En el santuario vimos una boda con la preciosa vestimenta tradicional. Luego, en la calle Omotesando, donde hay comida, bebida y recuerdos para los turistas, probé ostiones asados. Es muy alegre y comunica el puerto con el santuario. Allí visité la sala de los 1,000 tatamis en la pagoda de cinco pisos y el templo de Daisho-in. Al igual que con los trenes, el ferri salía a la hora exacta y no estar a tiempo significaba perderlo.

En la noche fuimos a cenar a Okonomimura, un lugar en el que hay varios pequeños puestos de Okonomiyaki —pizza japonesa— que suena familiar, pero es muy diferente de la que conocemos. Como el hotel estaba cerca del centro, aproveché la noche para salir a pasear, el área tenía mucha actividad de bares y restaurantes que permanecían abiertos hasta la madrugada, algunos incluso las 24 horas.

Entré al bar Sun, con una colega de El Salvador, fuimos atendidos a cuerpo de rey y las meseras no solo nos ayudaron con las direcciones sino que se tomaron el trabajo de explicarnos muchas cosas sobre Hiroshima y su trabajo. La verdad es que nunca antes me había sentido tan bien recibido en otro país.

EL CASTILLO DE HIROSHIMA

Al día siguiente teníamos la última visita, luego tomaríamos el Shinkansen —Tren bala— hacia Kyoto. Fuimos al Castillo de Hiroshima, o mejor dicho a la reconstrucción hecha en 1958, que sirve de Museo de Historia, pues el original fue destruido por la bomba.

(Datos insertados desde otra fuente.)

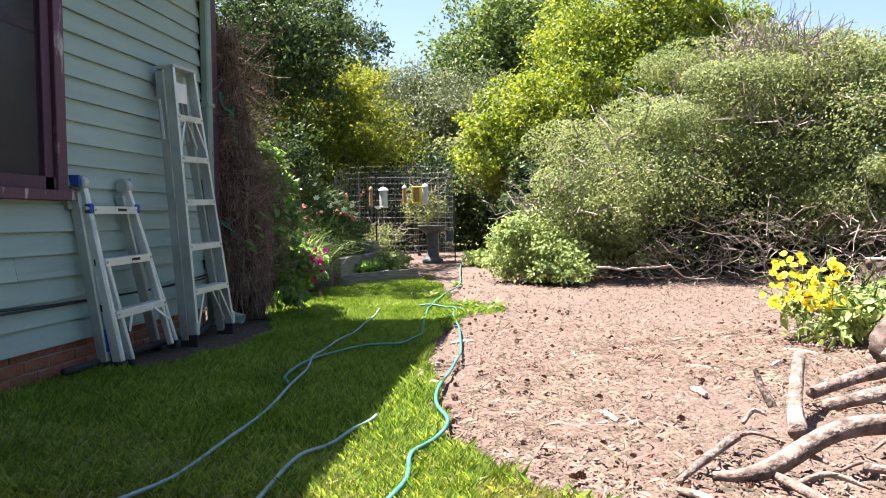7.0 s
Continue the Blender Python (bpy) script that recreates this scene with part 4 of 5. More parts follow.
part("trunk", log(Geo(), [(2.78, 8.45, 0.14), (2.95, 8.5, 0.19), (3.25, 8.6, 0.25), (3.6, 8.7, 0.31), (4.05, 8.75, 0.46), (4.57, 8.7, 0.58), (5.0, 8.6, 0.72), (5.25, 8.5, 0.84), (5.36, 8.4, 0.93)],
                  [0.1, 0.17, 0.24, 0.27, 0.33, 0.36, 0.36, 0.27, 0.14], k=72, n=150, rough=0.07, grain=0.2), M_BARK, st, smooth=True)
part("burl", log(Geo(), [(3.86, 8.47, 0.68), (3.96, 8.42, 0.73), (4.3, 8.34, 0.78), (4.65, 8.28, 0.9), (4.95, 8.25, 1.02), (5.2, 8.25, 1.08), (5.3, 8.22, 1.1)],
                 [0.08, 0.14, 0.16, 0.18, 0.18, 0.14, 0.07], k=56, n=100, rough=0.08, grain=0.24), M_BARK, st, "pale weathered upper limb of the stump", smooth=True)
stub = part("stub", log(Geo(), [(3.62, 8.5, 0.37), (3.4, 8.25, 0.41), (3.29, 8.13, 0.42)], [0.16, 0.12, 0.112], n=16, k=18, rough=0.05), M_BARK, st, smooth=True)
part("cut_face", log(Geo(), [(3.29, 8.128, 0.42), (3.284, 8.12, 0.421)], [0.1, 0.098], n=4, rough=0.02, k=18), M_CUT, stub, "grey sawn face")
for p0, r0, m in (([(3.98, 8.32, 0.52), (3.78, 8.12, 0.64), (3.6, 7.97, 0.7)], 0.05, 12), ([(4.3, 8.3, 0.62), (4.12, 8.15, 0.5), (4.0, 8.08, 0.34), (3.92, 8.05, 0.24)], 0.075, 16),
                  ([(4.2, 8.12, 0.64), (3.95, 8.1, 0.63), (3.72, 8.08, 0.62)], 0.02, 10), ([(3.5, 8.3, 0.2), (3.3, 8.05, 0.12), (3.05, 7.85, 0.05)], 0.07, 14)):
    part("limb", log(Geo(), p0, [r0, r0 * 0.95] + [r0 * 0.75] * (len(p0) - 2), k=14, n=m, rough=0.14), M_ROOT, st, smooth=True)


def fork(pts, r0, depth):
    """A root along pts that splits into thinner ones on the way down."""
    g7.tube(spline(wiggle_on(pts, 0.03), 16), np.linspace(r0, r0 * 0.35, 16) * (1 + 0.15 * rng.normal(size=16)).clip(0.75, 1.3), 8)
    if depth == 0:
        return
    q = spline(pts, 12)
    for _ in range(5 if depth > 1 else 2):
        i = int(rng.integers(3, 10))
        ln = rng.uniform(0.18, 0.5) * (1.0 if depth > 1 else 0.7)
        d = unit(q[i + 1] - q[i]) + np.array((rng.normal() * 0.55, -0.15 + rng.normal() * 0.3, -0.45 + rng.normal() * 0.35))
        e = q[i] + unit(d) * ln
        mid = q[i] + unit(d) * ln * 0.5 + np.array((rng.normal() * 0.04, -0.03, 0.05))
        e[2], mid[2] = max(e[2], 0.03), max(mid[2], 0.03)
        fork([q[i], mid, e], r0 * 0.5 * (1 - 0.5 * i / 12), depth - 1)


def wiggle_on(pts, amp):
    p = np.asarray(pts, float)
    return p + rng.normal(size=p.shape) * amp * np.linspace(0.2, 1, len(p))[:, None]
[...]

El castillo cuenta con tres fosos y se levanta 26 metros sobre su fundación, tiene muy buenas exhibiciones, pero es prohibido tomar fotos en el interior.

Para los turistas tiene un área donde se puede vestir el kimono o el traje de samurái. Para llegar se pasa frente al Santuario Sintoísta de Gokoku y su imponente torii. Como el original corrió la misma suerte que el castillo cuando se reconstruyó en 1965 se colocaron juntos.

Es uno de los templos más visitados durante el año nuevo y la festividad de los niños, el shichi-go-san —festival de rito de paso para niños y niñas japoneses— que se celebra el 15 de noviembre.